__Exercise task__. Transcribe the material word for word, but without the images.

—————

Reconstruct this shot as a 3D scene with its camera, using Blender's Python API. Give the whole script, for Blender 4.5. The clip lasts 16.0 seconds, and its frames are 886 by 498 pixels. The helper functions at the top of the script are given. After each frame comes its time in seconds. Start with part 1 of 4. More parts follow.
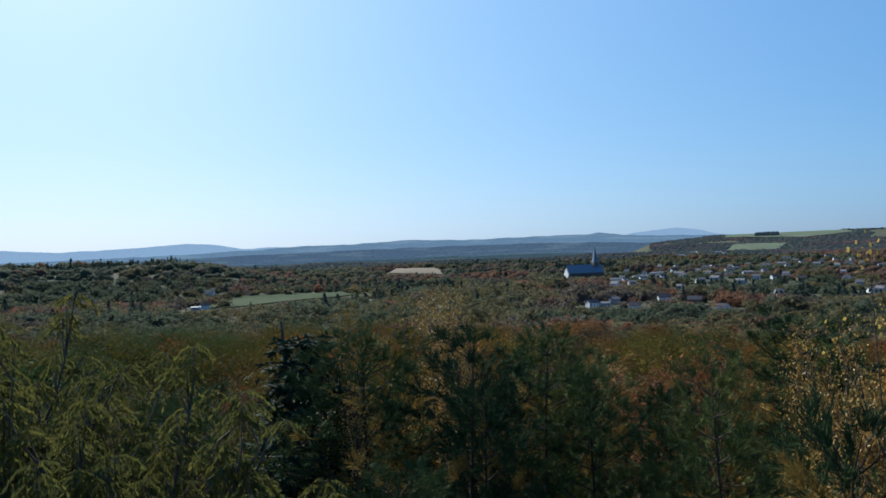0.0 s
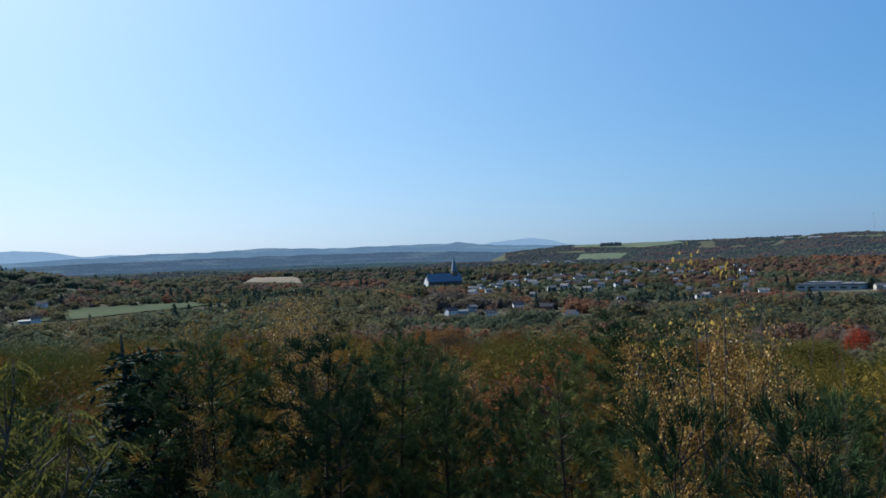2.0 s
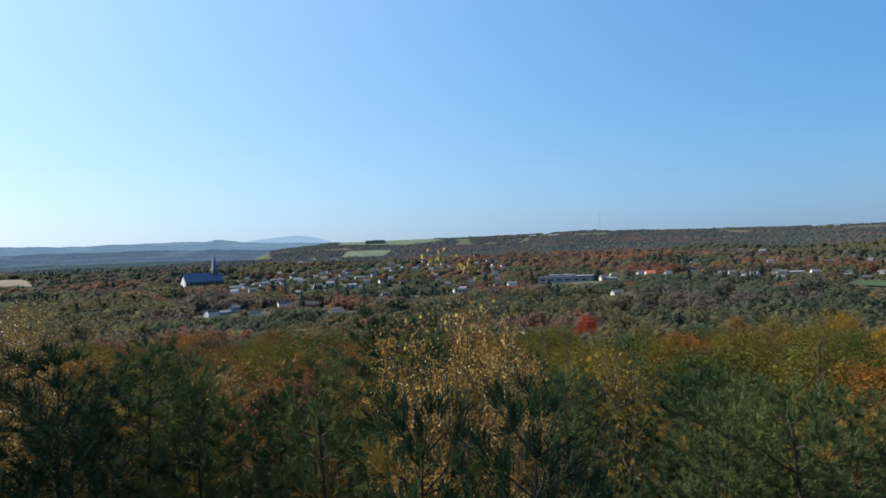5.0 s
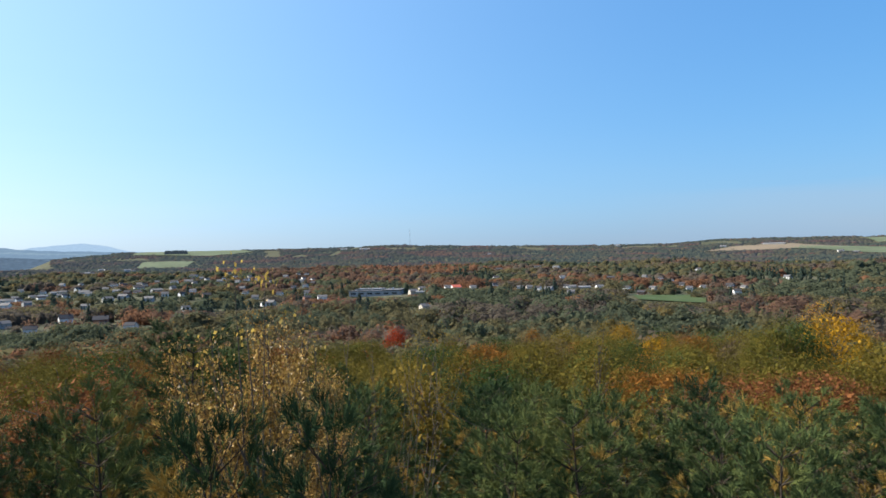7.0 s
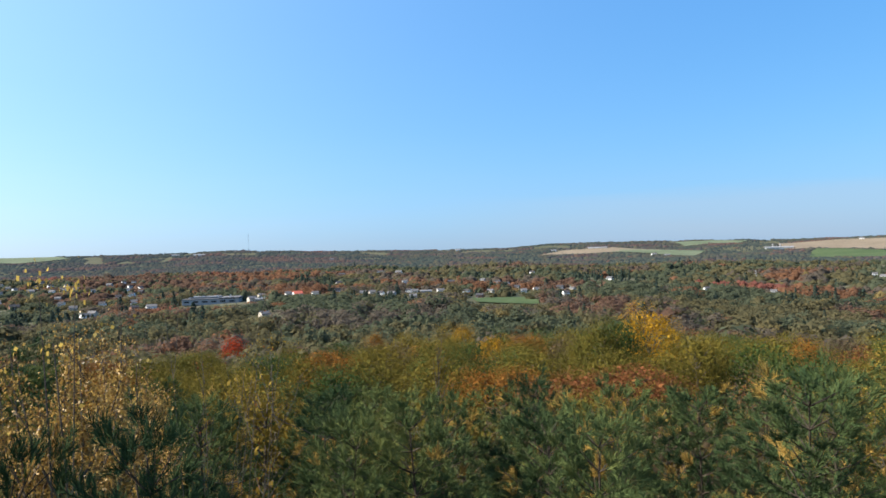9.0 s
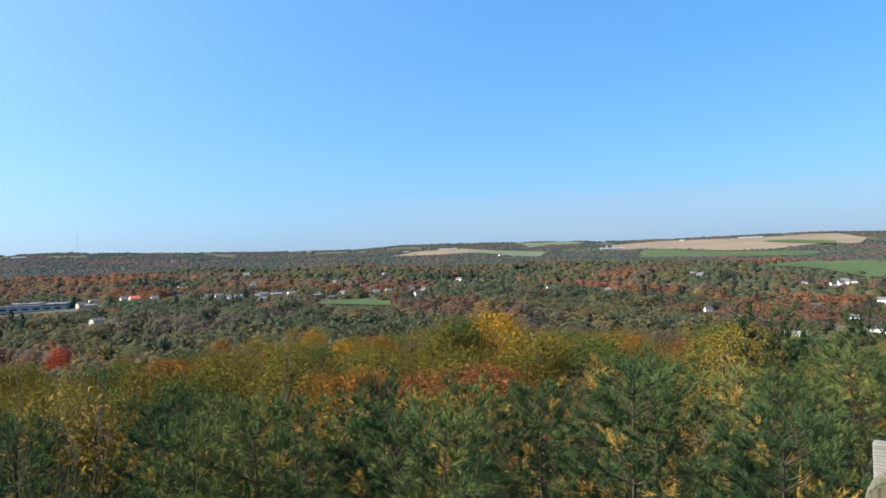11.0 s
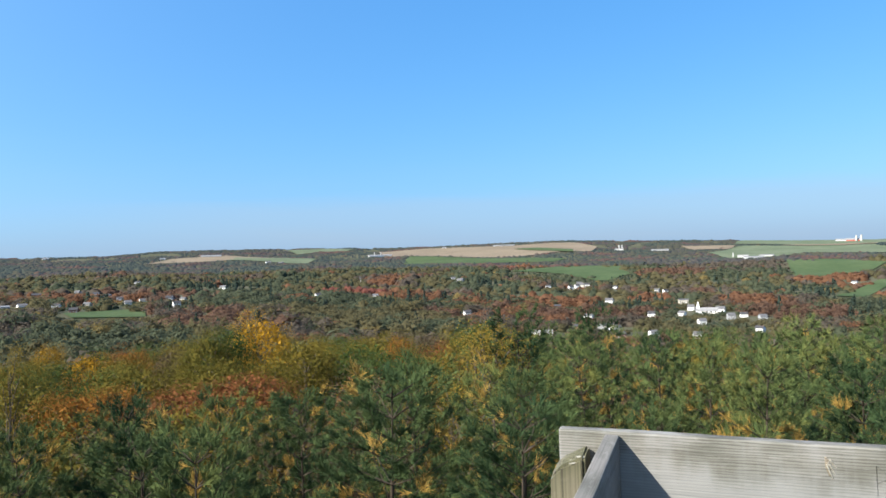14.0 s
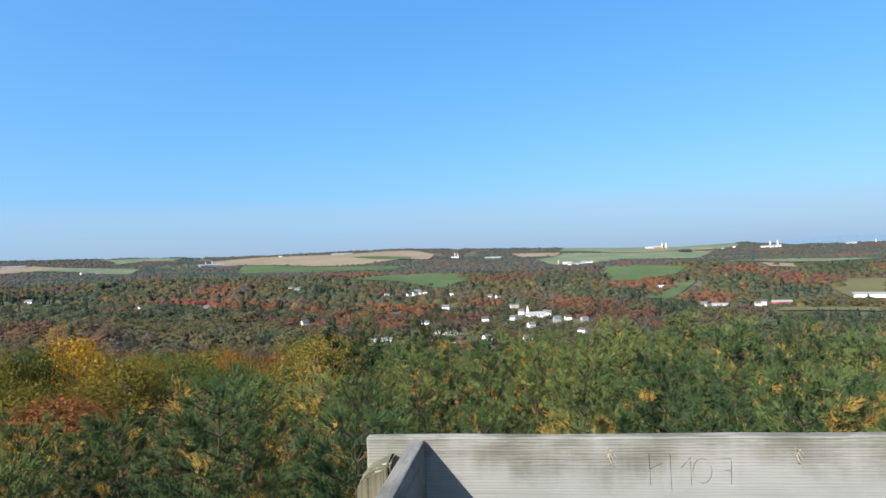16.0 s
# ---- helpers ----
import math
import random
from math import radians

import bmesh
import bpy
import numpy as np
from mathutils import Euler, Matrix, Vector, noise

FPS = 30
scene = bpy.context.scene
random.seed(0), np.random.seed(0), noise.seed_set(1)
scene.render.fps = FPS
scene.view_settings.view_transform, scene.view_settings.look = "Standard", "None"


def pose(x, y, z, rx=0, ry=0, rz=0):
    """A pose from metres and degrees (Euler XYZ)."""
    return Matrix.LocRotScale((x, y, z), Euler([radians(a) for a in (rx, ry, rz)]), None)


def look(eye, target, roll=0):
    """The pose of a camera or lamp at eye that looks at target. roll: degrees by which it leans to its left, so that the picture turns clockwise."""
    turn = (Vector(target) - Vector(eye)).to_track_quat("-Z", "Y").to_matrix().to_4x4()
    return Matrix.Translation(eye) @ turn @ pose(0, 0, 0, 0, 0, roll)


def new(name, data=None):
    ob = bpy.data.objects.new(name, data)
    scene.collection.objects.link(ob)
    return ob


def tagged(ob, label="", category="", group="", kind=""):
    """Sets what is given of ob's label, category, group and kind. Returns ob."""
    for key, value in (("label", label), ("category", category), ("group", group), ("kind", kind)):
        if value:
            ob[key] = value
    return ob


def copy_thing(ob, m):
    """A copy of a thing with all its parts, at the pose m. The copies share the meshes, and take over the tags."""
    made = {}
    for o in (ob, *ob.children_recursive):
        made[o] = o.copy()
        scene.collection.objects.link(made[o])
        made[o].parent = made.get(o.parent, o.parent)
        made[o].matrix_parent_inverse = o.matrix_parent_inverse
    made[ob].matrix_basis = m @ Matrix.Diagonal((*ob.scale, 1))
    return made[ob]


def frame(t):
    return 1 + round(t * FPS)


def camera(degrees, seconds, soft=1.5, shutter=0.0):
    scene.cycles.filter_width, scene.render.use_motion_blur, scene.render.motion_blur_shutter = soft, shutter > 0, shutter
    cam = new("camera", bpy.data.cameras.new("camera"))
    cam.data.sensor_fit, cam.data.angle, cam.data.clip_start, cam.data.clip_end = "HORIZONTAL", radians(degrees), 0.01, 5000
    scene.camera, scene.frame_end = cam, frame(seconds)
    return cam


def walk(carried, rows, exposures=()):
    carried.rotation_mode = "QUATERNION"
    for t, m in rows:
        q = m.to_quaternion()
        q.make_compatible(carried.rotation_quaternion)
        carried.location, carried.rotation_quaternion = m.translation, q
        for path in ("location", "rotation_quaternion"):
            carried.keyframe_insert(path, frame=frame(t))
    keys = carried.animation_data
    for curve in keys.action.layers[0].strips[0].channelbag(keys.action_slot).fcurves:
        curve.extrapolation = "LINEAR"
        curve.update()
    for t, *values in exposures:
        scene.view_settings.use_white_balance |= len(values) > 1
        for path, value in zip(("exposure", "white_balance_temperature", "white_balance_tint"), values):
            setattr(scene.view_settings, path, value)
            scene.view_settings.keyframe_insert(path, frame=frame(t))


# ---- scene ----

—————

__Written solution__.
Reconstruct this shot as a 3D scene with its camera, using Blender's Python API. Give the whole script, for Blender 4.5. The clip lasts 16.0 seconds, and its frames are 886 by 498 pixels. The helper functions at the top of the script are given. After each frame comes its time in seconds. Start with part 1 of 4. More parts follow.
0.0 s
2.0 s
5.0 s
7.0 s
9.0 s
11.0 s
14.0 s
16.0 s
# ---- helpers ----
import math
import random
from math import radians

import bmesh
import bpy
import numpy as np
from mathutils import Euler, Matrix, Vector, noise

FPS = 30
scene = bpy.context.scene
random.seed(0), np.random.seed(0), noise.seed_set(1)
scene.render.fps = FPS
scene.view_settings.view_transform, scene.view_settings.look = "Standard", "None"


def pose(x, y, z, rx=0, ry=0, rz=0):
    """A pose from metres and degrees (Euler XYZ)."""
    return Matrix.LocRotScale((x, y, z), Euler([radians(a) for a in (rx, ry, rz)]), None)


def look(eye, target, roll=0):
    """The pose of a camera or lamp at eye that looks at target. roll: degrees by which it leans to its left, so that the picture turns clockwise."""
    turn = (Vector(target) - Vector(eye)).to_track_quat("-Z", "Y").to_matrix().to_4x4()
    return Matrix.Translation(eye) @ turn @ pose(0, 0, 0, 0, 0, roll)


def new(name, data=None):
    ob = bpy.data.objects.new(name, data)
    scene.collection.objects.link(ob)
    return ob


def tagged(ob, label="", category="", group="", kind=""):
    """Sets what is given of ob's label, category, group and kind. Returns ob."""
    for key, value in (("label", label), ("category", category), ("group", group), ("kind", kind)):
        if value:
            ob[key] = value
    return ob


def copy_thing(ob, m):
    """A copy of a thing with all its parts, at the pose m. The copies share the meshes, and take over the tags."""
    made = {}
    for o in (ob, *ob.children_recursive):
        made[o] = o.copy()
        scene.collection.objects.link(made[o])
        made[o].parent = made.get(o.parent, o.parent)
        made[o].matrix_parent_inverse = o.matrix_parent_inverse
    made[ob].matrix_basis = m @ Matrix.Diagonal((*ob.scale, 1))
    return made[ob]


def frame(t):
    return 1 + round(t * FPS)


def camera(degrees, seconds, soft=1.5, shutter=0.0):
    scene.cycles.filter_width, scene.render.use_motion_blur, scene.render.motion_blur_shutter = soft, shutter > 0, shutter
    cam = new("camera", bpy.data.cameras.new("camera"))
    cam.data.sensor_fit, cam.data.angle, cam.data.clip_start, cam.data.clip_end = "HORIZONTAL", radians(degrees), 0.01, 5000
    scene.camera, scene.frame_end = cam, frame(seconds)
    return cam


def walk(carried, rows, exposures=()):
    carried.rotation_mode = "QUATERNION"
    for t, m in rows:
        q = m.to_quaternion()
        q.make_compatible(carried.rotation_quaternion)
        carried.location, carried.rotation_quaternion = m.translation, q
        for path in ("location", "rotation_quaternion"):
            carried.keyframe_insert(path, frame=frame(t))
    keys = carried.animation_data
    for curve in keys.action.layers[0].strips[0].channelbag(keys.action_slot).fcurves:
        curve.extrapolation = "LINEAR"
        curve.update()
    for t, *values in exposures:
        scene.view_settings.use_white_balance |= len(values) > 1
        for path, value in zip(("exposure", "white_balance_temperature", "white_balance_tint"), values):
            setattr(scene.view_settings, path, value)
            scene.view_settings.keyframe_insert(path, frame=frame(t))


# ---- scene ----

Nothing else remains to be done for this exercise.